India's soybean output may fall 22 percent on planting area cut, dry weather

A farmer shows his damaged soybean crop in a field at Dharangaon village in the western state of Maharashtra, September 6, 2017. REUTERS/Rajendra Jadhav/Files

LOHARI, India (Reuters) - India’s soybean production during the 2017/2018 crop year may drop 22 percent from a year ago after a reduction in the planting area and because of a prolonged dry spell in key growing regions, industry officials and farmers said.

The lower soybean output could require India, the world’s biggest importer of edible oils, to raise soyoil and palm oil imports during the 2017/18 marketing year starting from November. India’s soymeal exports may decline as well if prices rise.

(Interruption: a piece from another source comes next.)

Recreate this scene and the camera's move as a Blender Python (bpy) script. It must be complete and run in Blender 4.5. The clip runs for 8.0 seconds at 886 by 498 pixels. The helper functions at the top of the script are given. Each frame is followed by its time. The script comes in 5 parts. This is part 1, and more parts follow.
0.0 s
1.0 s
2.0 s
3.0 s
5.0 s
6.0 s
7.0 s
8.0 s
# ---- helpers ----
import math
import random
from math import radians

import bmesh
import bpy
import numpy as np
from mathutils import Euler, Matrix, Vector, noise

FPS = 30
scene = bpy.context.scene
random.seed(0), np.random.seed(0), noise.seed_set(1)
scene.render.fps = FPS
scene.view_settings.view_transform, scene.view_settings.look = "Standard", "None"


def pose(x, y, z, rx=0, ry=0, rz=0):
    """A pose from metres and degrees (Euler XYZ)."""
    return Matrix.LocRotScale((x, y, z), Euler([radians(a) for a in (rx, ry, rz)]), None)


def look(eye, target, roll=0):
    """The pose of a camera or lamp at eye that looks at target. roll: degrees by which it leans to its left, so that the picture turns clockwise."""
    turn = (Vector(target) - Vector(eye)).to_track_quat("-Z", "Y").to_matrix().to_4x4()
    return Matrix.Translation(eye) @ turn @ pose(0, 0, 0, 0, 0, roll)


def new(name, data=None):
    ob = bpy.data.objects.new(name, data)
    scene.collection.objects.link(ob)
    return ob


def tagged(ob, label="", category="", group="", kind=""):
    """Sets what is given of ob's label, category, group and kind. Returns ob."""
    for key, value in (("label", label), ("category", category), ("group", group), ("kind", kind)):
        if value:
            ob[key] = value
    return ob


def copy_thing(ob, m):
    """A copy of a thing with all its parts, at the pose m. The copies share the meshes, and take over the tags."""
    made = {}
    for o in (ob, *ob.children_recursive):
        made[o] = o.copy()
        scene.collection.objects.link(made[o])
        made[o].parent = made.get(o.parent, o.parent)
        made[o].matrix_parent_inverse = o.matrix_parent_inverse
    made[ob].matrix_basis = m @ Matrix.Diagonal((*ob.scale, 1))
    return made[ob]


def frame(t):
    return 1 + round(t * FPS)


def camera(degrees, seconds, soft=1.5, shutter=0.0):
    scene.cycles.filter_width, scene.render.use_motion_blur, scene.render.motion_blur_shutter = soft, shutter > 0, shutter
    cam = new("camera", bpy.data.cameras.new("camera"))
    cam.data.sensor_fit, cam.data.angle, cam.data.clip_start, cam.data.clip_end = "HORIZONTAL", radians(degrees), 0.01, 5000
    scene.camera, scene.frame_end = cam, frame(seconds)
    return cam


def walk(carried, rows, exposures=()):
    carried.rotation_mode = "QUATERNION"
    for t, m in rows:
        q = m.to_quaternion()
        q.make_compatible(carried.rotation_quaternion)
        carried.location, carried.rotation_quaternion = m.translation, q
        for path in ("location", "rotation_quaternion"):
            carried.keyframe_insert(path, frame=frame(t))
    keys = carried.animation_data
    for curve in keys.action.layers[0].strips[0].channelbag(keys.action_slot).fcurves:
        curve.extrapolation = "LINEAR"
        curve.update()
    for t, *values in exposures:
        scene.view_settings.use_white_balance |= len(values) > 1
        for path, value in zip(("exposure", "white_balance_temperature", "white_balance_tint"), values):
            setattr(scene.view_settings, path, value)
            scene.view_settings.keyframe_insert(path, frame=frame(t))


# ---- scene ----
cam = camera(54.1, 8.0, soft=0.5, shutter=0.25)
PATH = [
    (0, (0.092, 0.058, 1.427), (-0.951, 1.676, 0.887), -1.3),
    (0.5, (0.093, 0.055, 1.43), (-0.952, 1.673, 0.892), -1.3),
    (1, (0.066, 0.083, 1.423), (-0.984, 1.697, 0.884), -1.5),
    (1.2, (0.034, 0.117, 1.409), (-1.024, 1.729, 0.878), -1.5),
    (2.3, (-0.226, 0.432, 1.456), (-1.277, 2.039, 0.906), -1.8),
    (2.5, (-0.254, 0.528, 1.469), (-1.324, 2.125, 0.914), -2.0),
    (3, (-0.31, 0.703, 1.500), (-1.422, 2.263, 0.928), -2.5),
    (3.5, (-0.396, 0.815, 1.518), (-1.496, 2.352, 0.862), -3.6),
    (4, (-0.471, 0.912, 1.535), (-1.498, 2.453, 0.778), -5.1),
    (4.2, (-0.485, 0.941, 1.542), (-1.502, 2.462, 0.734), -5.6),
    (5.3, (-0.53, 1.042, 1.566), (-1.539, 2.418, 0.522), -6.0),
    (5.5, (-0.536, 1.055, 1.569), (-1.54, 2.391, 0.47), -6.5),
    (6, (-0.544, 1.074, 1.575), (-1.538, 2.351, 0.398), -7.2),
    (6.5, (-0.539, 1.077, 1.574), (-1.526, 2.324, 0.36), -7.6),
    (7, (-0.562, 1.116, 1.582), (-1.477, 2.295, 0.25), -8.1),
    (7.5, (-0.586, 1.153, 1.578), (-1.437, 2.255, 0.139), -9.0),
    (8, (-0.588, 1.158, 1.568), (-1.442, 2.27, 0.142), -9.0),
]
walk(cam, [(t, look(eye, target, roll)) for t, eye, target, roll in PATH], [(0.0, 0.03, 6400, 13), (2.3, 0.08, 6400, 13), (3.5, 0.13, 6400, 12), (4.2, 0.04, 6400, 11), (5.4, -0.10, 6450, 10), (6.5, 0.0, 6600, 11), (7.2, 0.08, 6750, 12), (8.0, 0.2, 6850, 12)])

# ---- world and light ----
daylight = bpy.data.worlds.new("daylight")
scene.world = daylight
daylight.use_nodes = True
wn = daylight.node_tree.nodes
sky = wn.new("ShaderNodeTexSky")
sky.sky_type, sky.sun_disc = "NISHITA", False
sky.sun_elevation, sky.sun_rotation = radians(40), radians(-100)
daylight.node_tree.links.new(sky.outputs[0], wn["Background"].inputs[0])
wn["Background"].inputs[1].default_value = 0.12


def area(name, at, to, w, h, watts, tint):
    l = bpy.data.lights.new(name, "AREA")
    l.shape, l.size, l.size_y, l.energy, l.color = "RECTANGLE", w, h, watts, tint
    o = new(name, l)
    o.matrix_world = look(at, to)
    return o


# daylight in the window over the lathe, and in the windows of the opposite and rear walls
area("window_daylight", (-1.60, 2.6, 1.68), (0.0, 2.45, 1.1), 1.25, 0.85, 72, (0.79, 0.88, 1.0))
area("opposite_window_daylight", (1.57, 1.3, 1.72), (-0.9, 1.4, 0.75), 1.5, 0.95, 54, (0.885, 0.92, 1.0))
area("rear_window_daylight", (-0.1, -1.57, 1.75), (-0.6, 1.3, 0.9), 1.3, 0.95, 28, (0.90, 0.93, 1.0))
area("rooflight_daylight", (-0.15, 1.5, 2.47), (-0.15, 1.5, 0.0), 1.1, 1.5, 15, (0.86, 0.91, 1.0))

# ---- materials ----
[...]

India is likely to produce 9 million tonnes of soybeans during the 2017/18 crop year starting from Oct. 1, down from 11.5 million tonnes in the current year, said Dinesh Shahra, managing director of Ruchi Soya Industries, India’s biggest publicly listed vegetable oil refiner.

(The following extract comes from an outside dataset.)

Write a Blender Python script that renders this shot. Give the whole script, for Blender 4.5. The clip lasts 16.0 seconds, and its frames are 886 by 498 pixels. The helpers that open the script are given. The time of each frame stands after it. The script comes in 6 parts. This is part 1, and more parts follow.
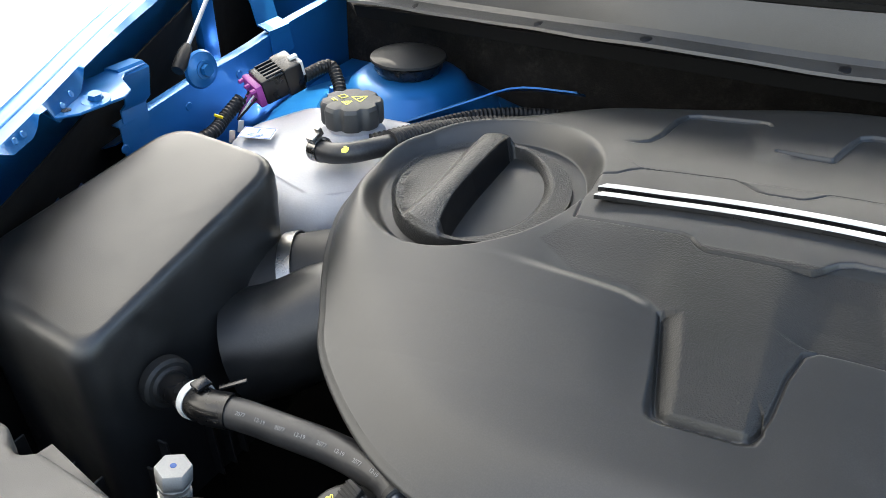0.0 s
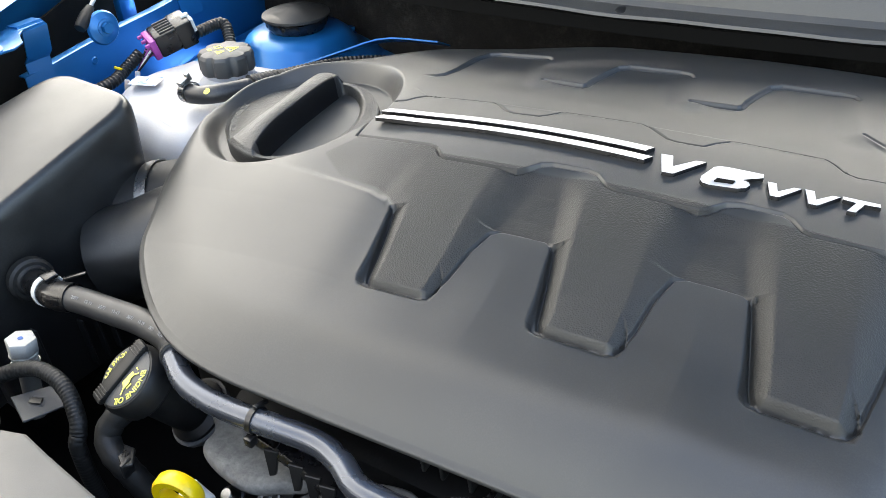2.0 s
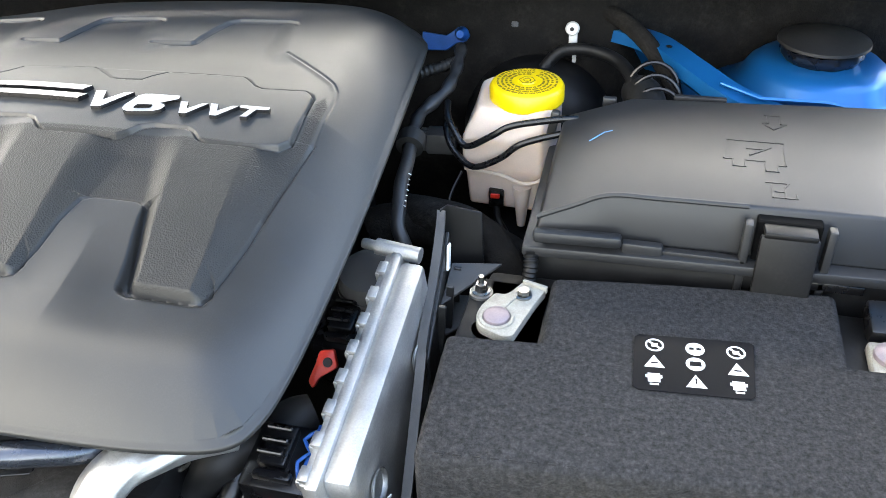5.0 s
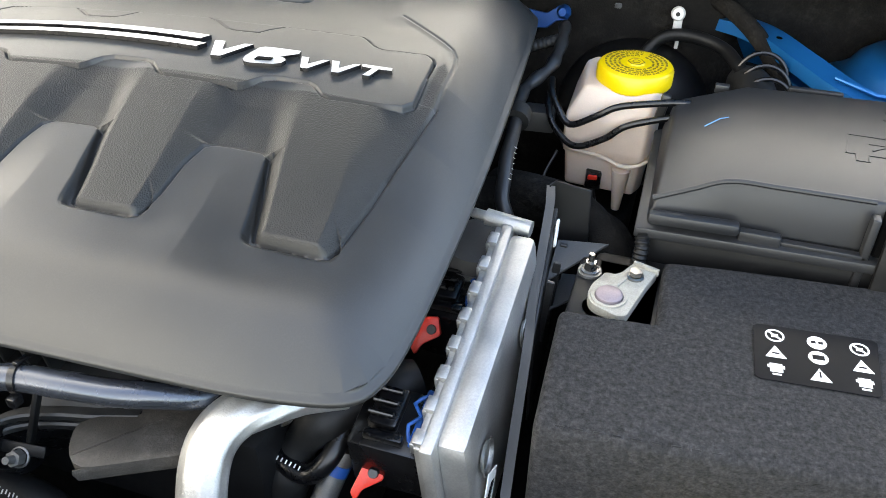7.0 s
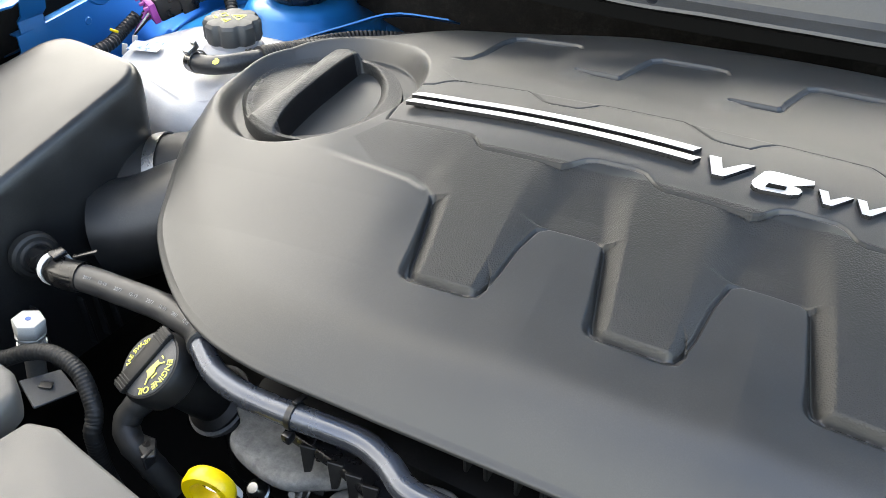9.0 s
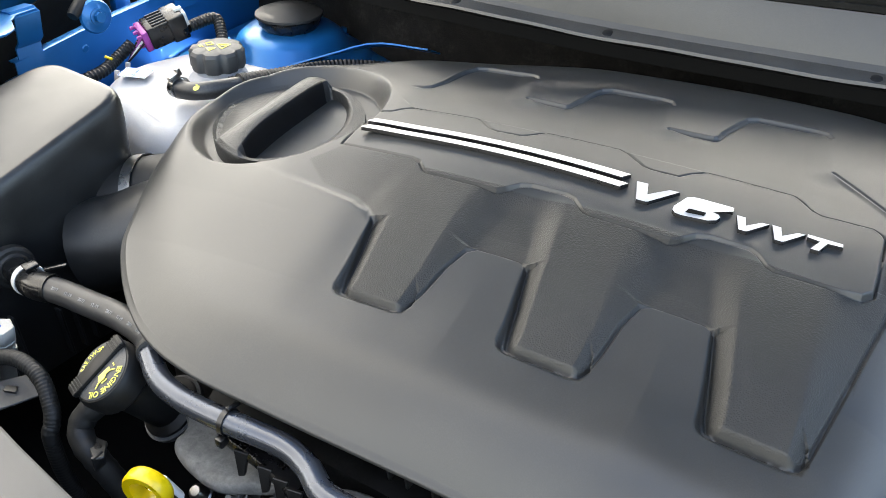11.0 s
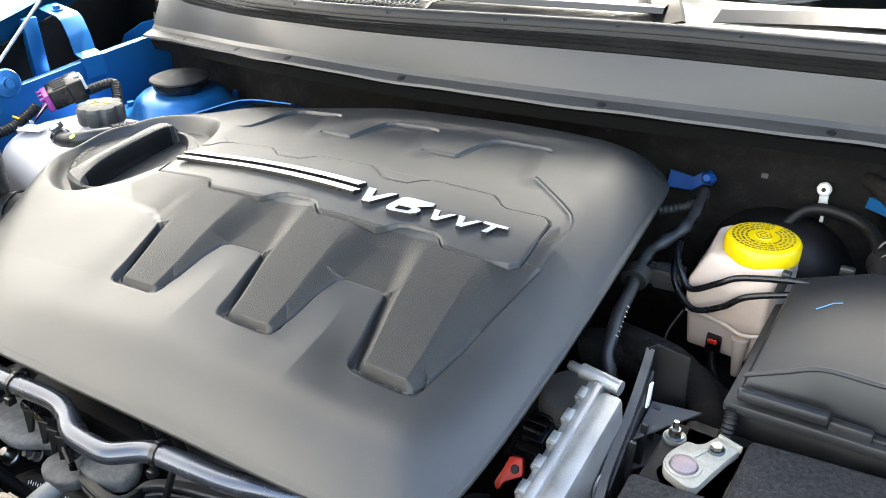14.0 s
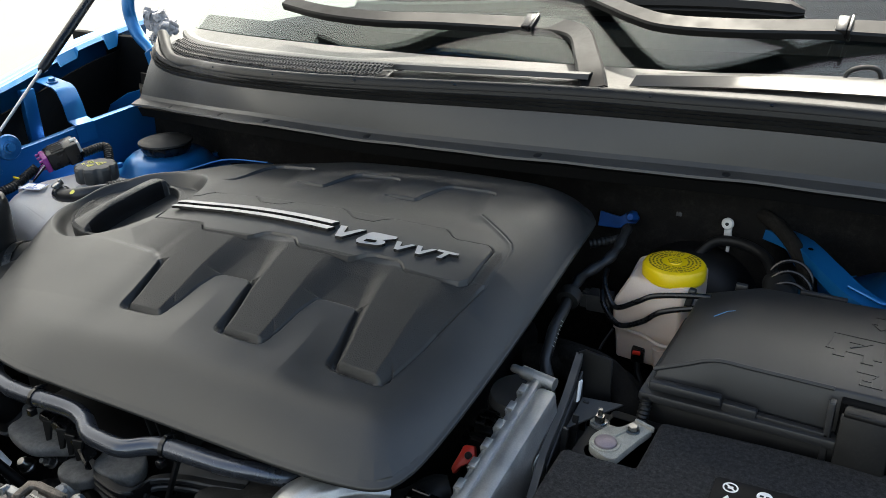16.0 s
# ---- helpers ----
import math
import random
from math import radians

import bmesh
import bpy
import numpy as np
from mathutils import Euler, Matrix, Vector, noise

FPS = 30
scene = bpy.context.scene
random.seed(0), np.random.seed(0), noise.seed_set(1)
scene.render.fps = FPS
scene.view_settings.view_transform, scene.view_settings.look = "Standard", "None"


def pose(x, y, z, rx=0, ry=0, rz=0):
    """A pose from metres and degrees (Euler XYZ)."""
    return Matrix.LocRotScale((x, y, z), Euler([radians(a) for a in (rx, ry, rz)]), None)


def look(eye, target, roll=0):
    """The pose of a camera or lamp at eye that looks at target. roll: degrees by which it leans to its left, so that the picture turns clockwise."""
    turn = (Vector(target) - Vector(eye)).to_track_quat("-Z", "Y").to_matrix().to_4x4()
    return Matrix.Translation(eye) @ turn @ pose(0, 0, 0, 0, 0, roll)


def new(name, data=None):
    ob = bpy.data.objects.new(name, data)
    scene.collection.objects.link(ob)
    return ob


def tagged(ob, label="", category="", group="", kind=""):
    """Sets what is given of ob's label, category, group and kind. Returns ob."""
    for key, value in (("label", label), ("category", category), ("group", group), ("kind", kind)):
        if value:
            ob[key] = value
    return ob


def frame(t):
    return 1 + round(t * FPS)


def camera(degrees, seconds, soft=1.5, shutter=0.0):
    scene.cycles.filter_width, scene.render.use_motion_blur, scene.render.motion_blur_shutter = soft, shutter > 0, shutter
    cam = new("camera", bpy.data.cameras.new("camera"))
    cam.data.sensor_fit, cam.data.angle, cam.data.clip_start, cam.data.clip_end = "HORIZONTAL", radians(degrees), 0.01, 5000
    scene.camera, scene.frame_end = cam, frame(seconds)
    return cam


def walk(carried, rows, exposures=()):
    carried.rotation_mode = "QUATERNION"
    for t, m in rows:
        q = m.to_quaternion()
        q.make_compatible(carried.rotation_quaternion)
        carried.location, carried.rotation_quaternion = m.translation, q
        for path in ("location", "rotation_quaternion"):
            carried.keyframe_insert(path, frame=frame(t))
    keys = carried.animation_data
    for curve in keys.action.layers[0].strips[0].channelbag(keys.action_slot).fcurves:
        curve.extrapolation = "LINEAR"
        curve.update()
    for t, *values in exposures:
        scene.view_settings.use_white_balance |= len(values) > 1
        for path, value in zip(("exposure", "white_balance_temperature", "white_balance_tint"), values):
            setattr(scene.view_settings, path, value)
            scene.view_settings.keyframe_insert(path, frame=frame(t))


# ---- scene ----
cam = camera(55.66, 16.0, soft=0.6)
PATH = [
    (0, 0.0032, 0.0037, 1.3038, 57.47, 0.28, 29.42),
    (0.5, 0.0053, 0.0010, 1.3041, 56.98, 1.52, 31.44),
    (1, 0.0815, -0.0010, 1.3089, 56.54, 2.10, 33.35),
    (1.5, 0.1655, -0.0032, 1.3129, 56.24, 1.75, 32.62),
    (2, 0.2442, -0.0057, 1.3166, 56.02, 2.34, 31.52),
    (2.5, 0.3172, -0.0035, 1.3118, 55.87, 4.10, 30.60),
    (3, 0.3805, 0.0050, 1.3065, 55.60, 3.71, 25.98),
    (3.5, 0.4246, 0.0086, 1.3042, 55.36, 2.96, 21.40),
    (4, 0.4740, 0.0167, 1.3039, 55.28, 2.02, 16.18),
    (4.2, 0.4947, 0.0244, 1.3046, 55.29, 2.33, 14.70),
    (6.3, 0.5098, 0.0070, 1.2750, 53.42, 1.94, 14.18),
    (6.5, 0.4947, 0.0055, 1.2752, 53.42, 1.40, 15.24),
    (7, 0.4421, -0.0003, 1.2810, 53.81, -0.61, 17.91),
    (7.5, 0.3785, -0.0004, 1.2861, 53.93, -0.28, 23.04),
    (8, 0.2904, -0.0045, 1.2998, 53.62, -0.46, 26.57),
    (8.5, 0.1993, -0.0178, 1.3099, 53.35, -0.74, 29.11),
    (8.7, 0.1726, -0.0201, 1.3155, 53.48, -1.15, 29.42),
    (10.8, 0.2140, -0.0163, 1.3384, 55.51, -1.01, 31.31),
    (11, 0.2497, -0.0065, 1.3374, 55.60, -0.85, 32.24),
    (11.5, 0.3361, 0.0146, 1.3326, 55.60, -0.08, 33.24),
    (12, 0.4321, 0.0250, 1.3300, 55.76, 1.10, 33.99),
    (12.5, 0.4941, 0.0217, 1.3224, 56.59, 1.50, 35.12),
    (13, 0.5150, 0.0186, 1.3224, 57.69, 1.59, 34.95),
    (13.5, 0.5166, 0.0089, 1.3336, 59.25, 1.64, 35.18),
    (14, 0.5336, -0.0019, 1.3416, 61.31, 1.27, 33.60),
    (14.5, 0.5502, -0.0474, 1.3545, 62.74, 0.80, 31.79),
    (15, 0.5699, -0.0821, 1.3493, 63.23, 0.98, 31.06),
    (15.5, 0.5967, -0.0933, 1.3620, 64.29, 1.28, 30.72),
    (16, 0.6147, -0.1164, 1.3682, 65.88, 1.21, 30.99),
]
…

Farmers have cultivated soybeans on 10.5 million hectares this year, down 8.4 percent from a year ago, data from the Ministry of Agriculture and Farmers Welfare showed on Friday.

“Soybean farmers shifted to other crops due to poor returns last year. On top of it, the dry spell hit productivity,” said Govindbhai Patel, managing director of trading firm G.G. Patel & Nikhil Research Co.

Indian farmers cultivate soybeans through rainfall rather than irrigation and growing starts with the monsoon rains in June.

This year, a prolonged dry spell in July and August curtailed the crop in the states of Madhya Pradesh and Maharashtra, which account for nearly 85 percent of the country’s total soybean production.

“Flowering was good, but the dry spell hit pod formation,” said Subhash Mhaisne, a farmer from the village of Lohari, 600 km (372 miles) northeast from Mumbai in Maharashtra, referring to the pockets on the plants where the soybeans develop.

“Plants have hardly 20 pods. Had we got rainfall during flower stage, plants could have more than 70 pods,” Mhaisne said while showing pest infestation at his 25-acre (10.1-hectare) farm.

Local soybean prices are likely to rise because of the lower output, which would limit soymeal exports, industry officials said.

“We are already struggling to export soymeal. With lower crop, exports could fall next season,” said Sandeep Bajoria, chief executive of the Sunvin group, a vegetable oil importer.

Indian exporters were quoting soymeal at about $405 per tonne on a free-on-board basis, nearly $100 more than supplies from rivals Argentina and Brazil.

Despite the lower output, soybean supplies will be higher than demand as at the start of the new marketing year stockpiles are expected to be 1.6 million tonnes, compared to 400,000 tonnes a year ago, said Shahra of Ruchi Soya.